Жаль, я не выбил Рафферти зубы.
– Толстовку, которую здесь нашли. Тебя в ней. Шнурок из нее. – Мелисса говорила спокойно и четко, но смотрела не на меня, а на кардиган, аккуратно расправляя его на вешалке. – Они нашли его в дупле. Думают, что это…
– Да, я в курсе. Они мне тоже показывали эти снимки.
Она резко обернулась:
– Когда?
– Утром.
– Но почему ты мне не сказал?
– Не хотел пугать тебя этой чушью. Зачем они вообще поперлись к тебе с этими снимками? Чего они хотели?

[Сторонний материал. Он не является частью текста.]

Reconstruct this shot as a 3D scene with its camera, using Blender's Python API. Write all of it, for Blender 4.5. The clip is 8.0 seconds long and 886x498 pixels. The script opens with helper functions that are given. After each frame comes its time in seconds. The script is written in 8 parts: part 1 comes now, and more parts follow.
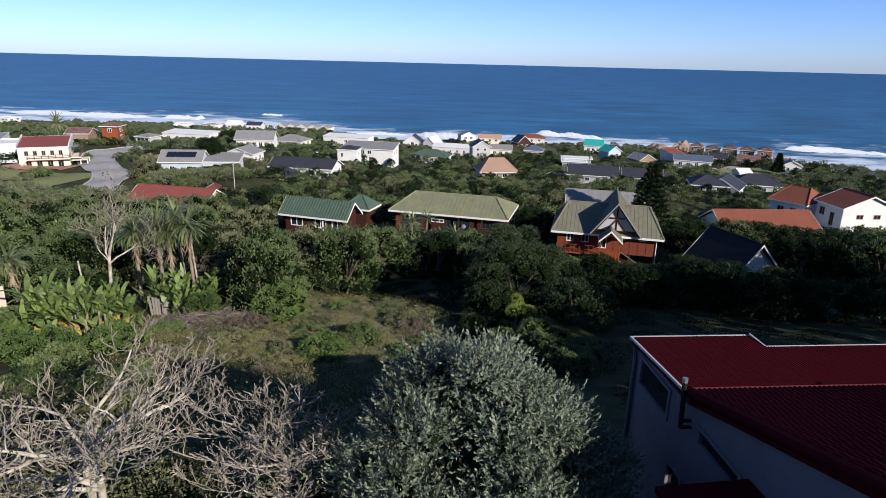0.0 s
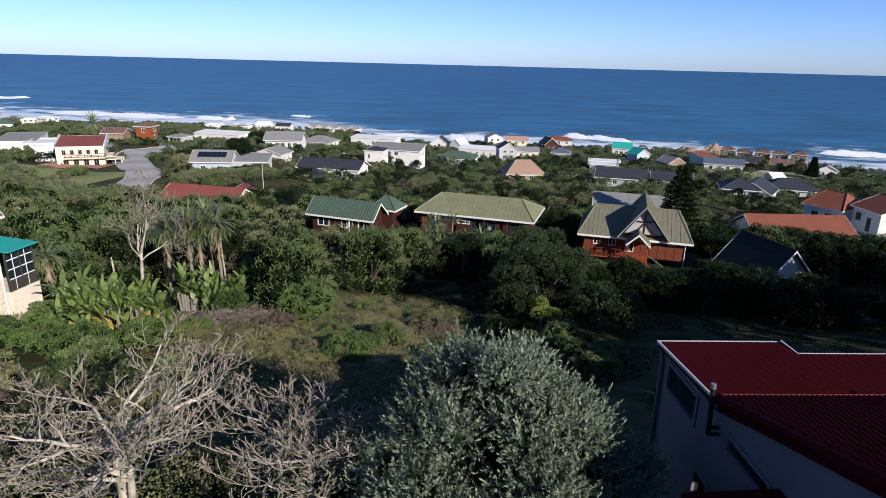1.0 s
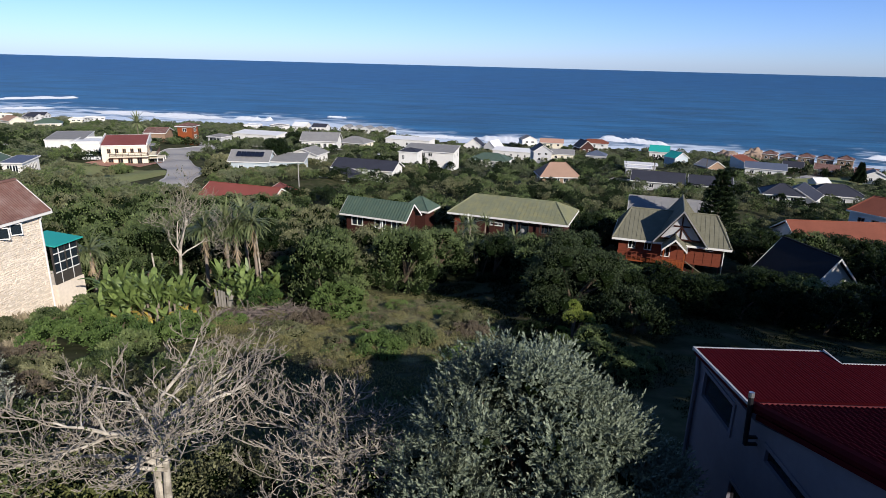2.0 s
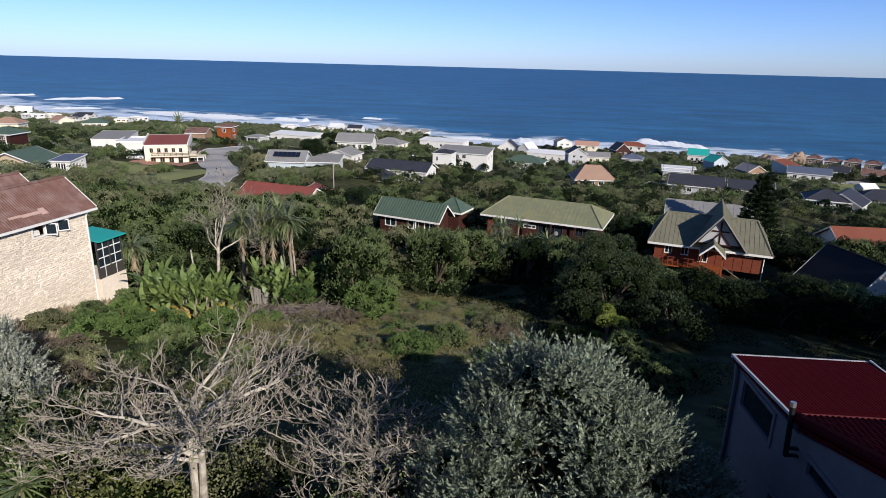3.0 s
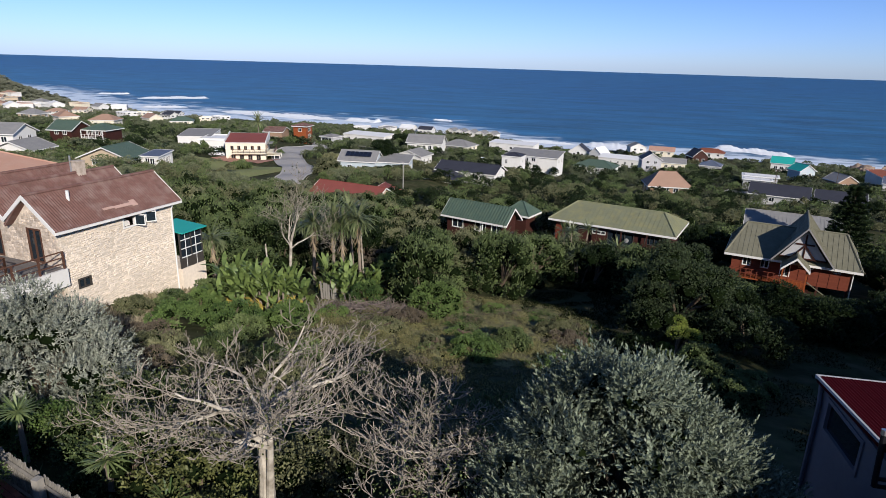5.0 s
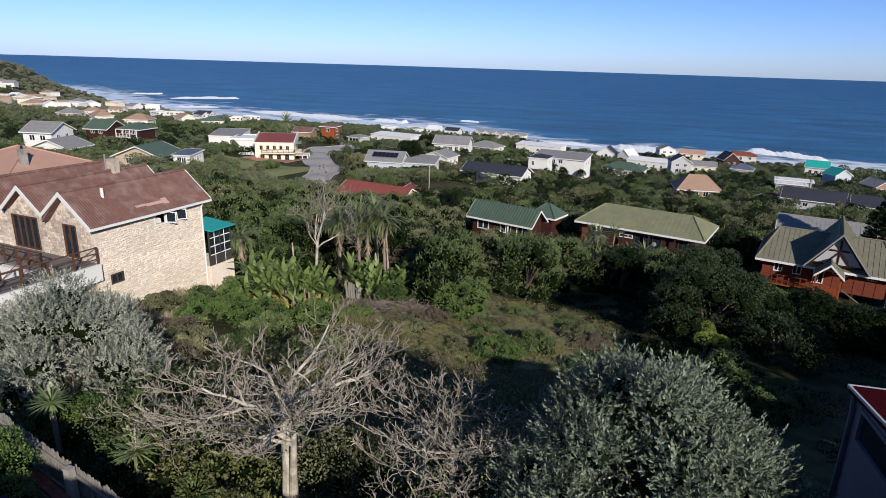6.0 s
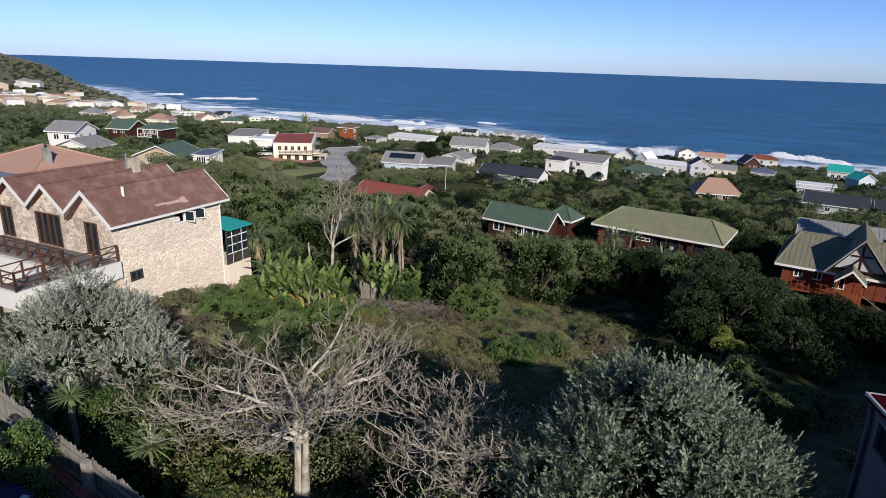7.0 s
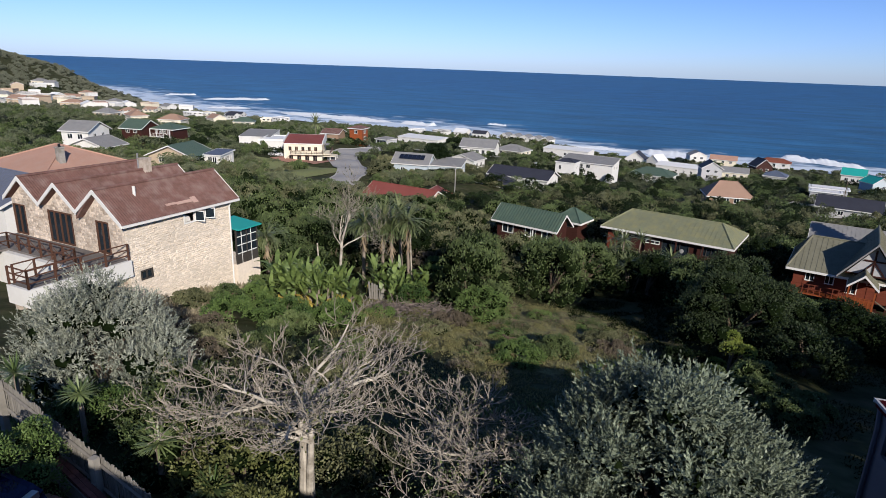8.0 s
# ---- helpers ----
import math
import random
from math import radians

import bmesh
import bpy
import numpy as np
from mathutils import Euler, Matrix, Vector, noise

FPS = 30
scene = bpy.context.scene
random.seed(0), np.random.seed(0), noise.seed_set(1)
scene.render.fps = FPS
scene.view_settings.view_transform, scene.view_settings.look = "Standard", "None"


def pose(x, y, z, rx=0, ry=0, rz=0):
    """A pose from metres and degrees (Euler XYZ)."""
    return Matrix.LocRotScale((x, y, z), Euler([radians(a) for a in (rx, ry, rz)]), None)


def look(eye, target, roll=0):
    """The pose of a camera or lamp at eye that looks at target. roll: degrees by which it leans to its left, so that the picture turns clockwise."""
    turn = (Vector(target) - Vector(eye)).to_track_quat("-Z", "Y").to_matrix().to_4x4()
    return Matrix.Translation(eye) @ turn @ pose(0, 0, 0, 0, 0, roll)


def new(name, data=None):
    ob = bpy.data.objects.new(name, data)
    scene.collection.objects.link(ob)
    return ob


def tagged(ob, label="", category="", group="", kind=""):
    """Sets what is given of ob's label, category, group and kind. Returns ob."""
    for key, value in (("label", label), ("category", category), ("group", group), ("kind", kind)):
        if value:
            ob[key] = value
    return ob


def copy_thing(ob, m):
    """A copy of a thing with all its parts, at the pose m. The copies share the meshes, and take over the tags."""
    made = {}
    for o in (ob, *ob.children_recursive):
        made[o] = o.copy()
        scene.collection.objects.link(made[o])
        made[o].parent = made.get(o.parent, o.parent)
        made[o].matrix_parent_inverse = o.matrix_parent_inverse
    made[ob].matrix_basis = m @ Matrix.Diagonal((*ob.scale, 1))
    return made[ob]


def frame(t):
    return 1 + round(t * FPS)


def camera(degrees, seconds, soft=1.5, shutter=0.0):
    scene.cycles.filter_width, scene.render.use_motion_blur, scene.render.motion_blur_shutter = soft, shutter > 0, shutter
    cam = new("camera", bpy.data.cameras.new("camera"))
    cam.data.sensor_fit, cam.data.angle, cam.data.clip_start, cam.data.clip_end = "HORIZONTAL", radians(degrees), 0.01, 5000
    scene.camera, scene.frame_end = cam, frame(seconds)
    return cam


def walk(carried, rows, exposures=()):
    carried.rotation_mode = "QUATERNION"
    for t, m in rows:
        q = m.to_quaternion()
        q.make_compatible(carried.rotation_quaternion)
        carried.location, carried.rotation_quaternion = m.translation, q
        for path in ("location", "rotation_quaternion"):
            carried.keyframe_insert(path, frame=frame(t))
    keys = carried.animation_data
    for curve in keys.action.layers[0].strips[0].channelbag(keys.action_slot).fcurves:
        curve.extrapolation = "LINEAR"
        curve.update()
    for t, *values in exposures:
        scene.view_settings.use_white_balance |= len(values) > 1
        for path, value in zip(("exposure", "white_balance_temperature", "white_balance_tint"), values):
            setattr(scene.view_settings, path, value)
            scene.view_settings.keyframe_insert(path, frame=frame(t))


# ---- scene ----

– Спрашивали, не рассказывал ли ты мне случайно о Доминике Генли. Не делал ли ты при мне такие вот штуки с петлями. Умеешь ли ты вообще вязать такие узлы. Не замечала ли я… – не глядя на меня, Мелисса наконец повесила кардиган в гардероб и договорила прежним спокойным голосом, разве что ресницы у нее трепетали, – за тобой склонности к насилию. Я, конечно, ответила “нет”. Никогда.
Меня же, как на смех, так и подмывало врезать кулаком по стене, или хорошенько пнуть дверцу шкафа, или выкинуть нечто столь же показное и бессмысленное. Я подобрал свитер и нарочито аккуратно сложил его.